Required task:
Copy all of the material word for word, except for the pictures.
------------------------
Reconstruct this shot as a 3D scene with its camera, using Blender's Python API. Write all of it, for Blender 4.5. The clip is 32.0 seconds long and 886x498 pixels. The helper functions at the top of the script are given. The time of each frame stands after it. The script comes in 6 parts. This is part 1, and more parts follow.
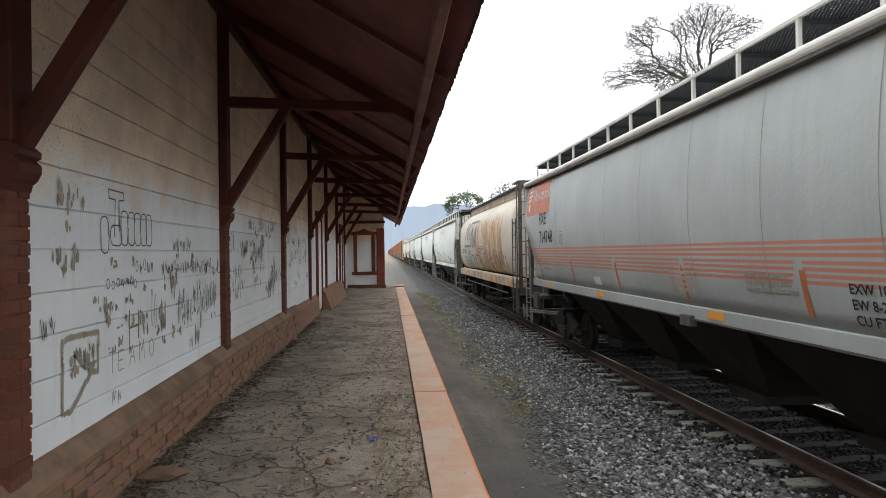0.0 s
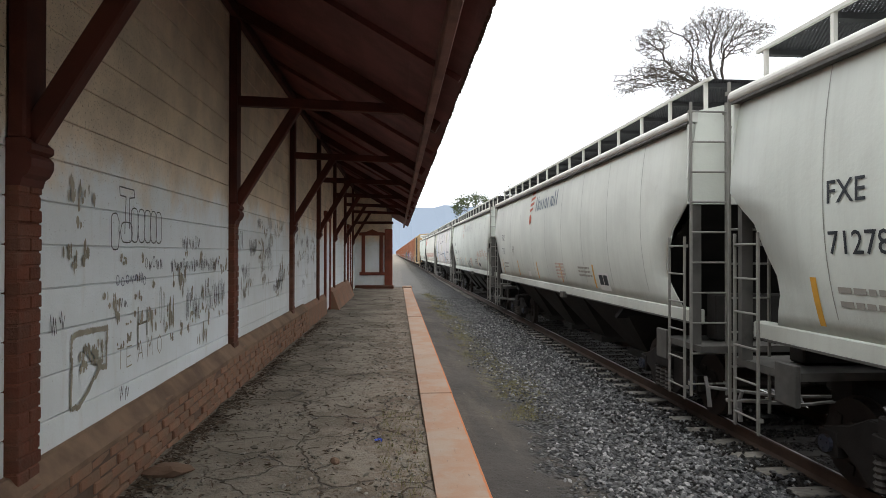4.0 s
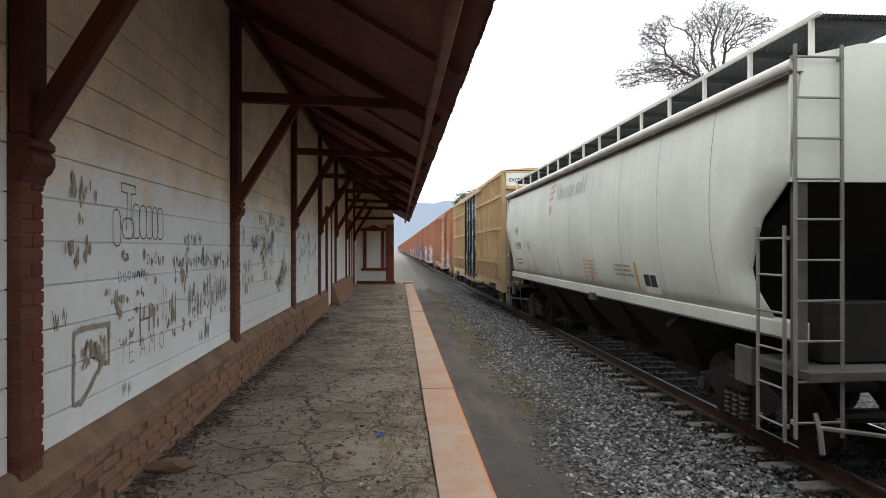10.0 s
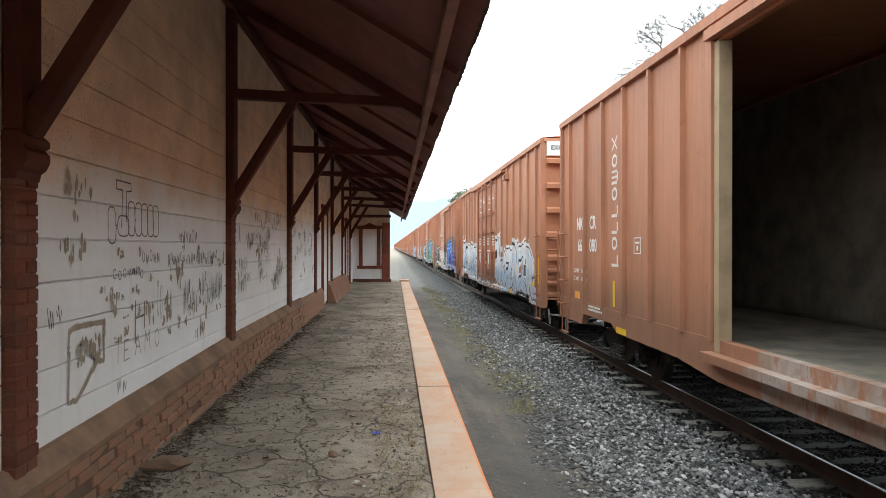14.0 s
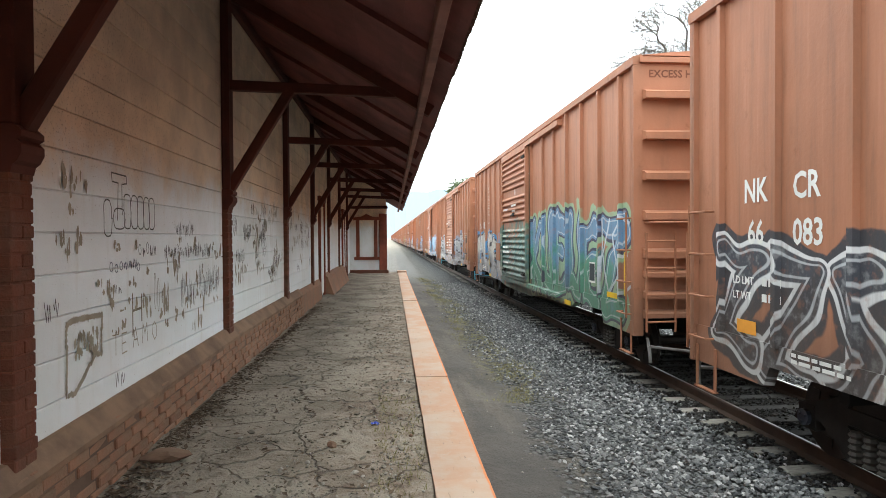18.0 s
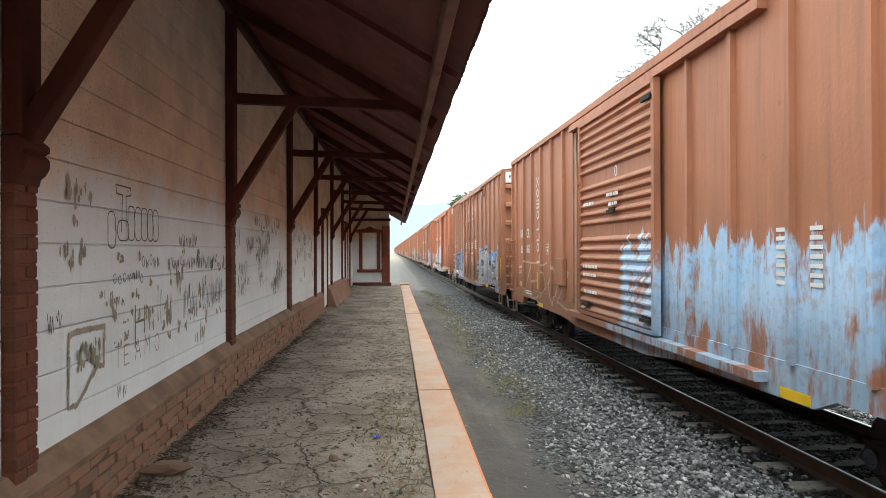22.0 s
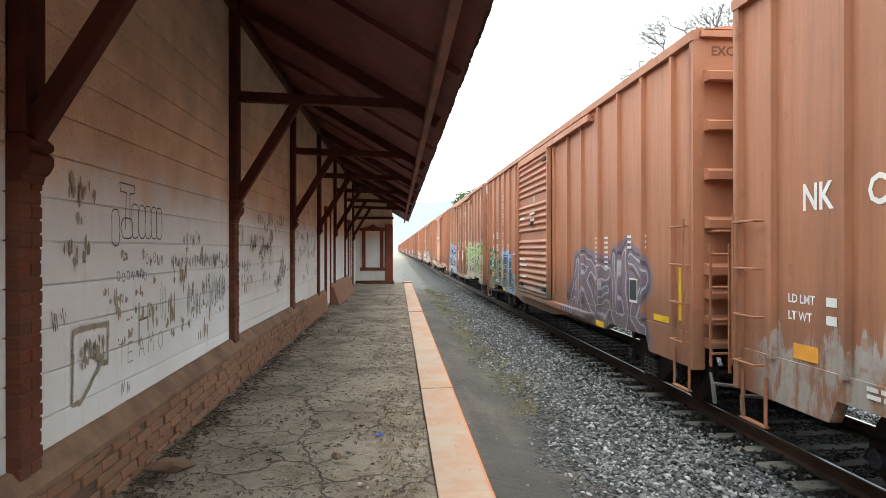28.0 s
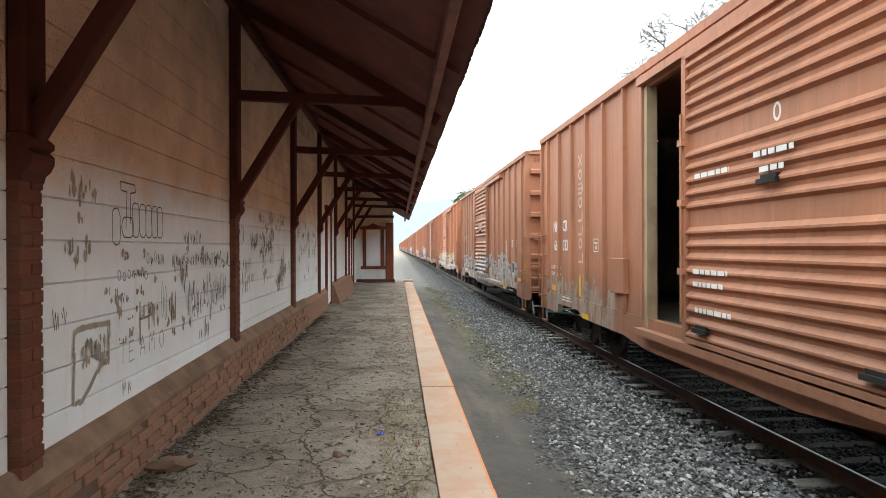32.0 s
------------------------
Task output:
Reconstruct this shot as a 3D scene with its camera, using Blender's Python API. Write all of it, for Blender 4.5. The clip is 32.0 seconds long and 886x498 pixels. The helper functions at the top of the script are given. The time of each frame stands after it. The script comes in 6 parts. This is part 1, and more parts follow.
0.0 s
4.0 s
10.0 s
14.0 s
18.0 s
22.0 s
28.0 s
32.0 s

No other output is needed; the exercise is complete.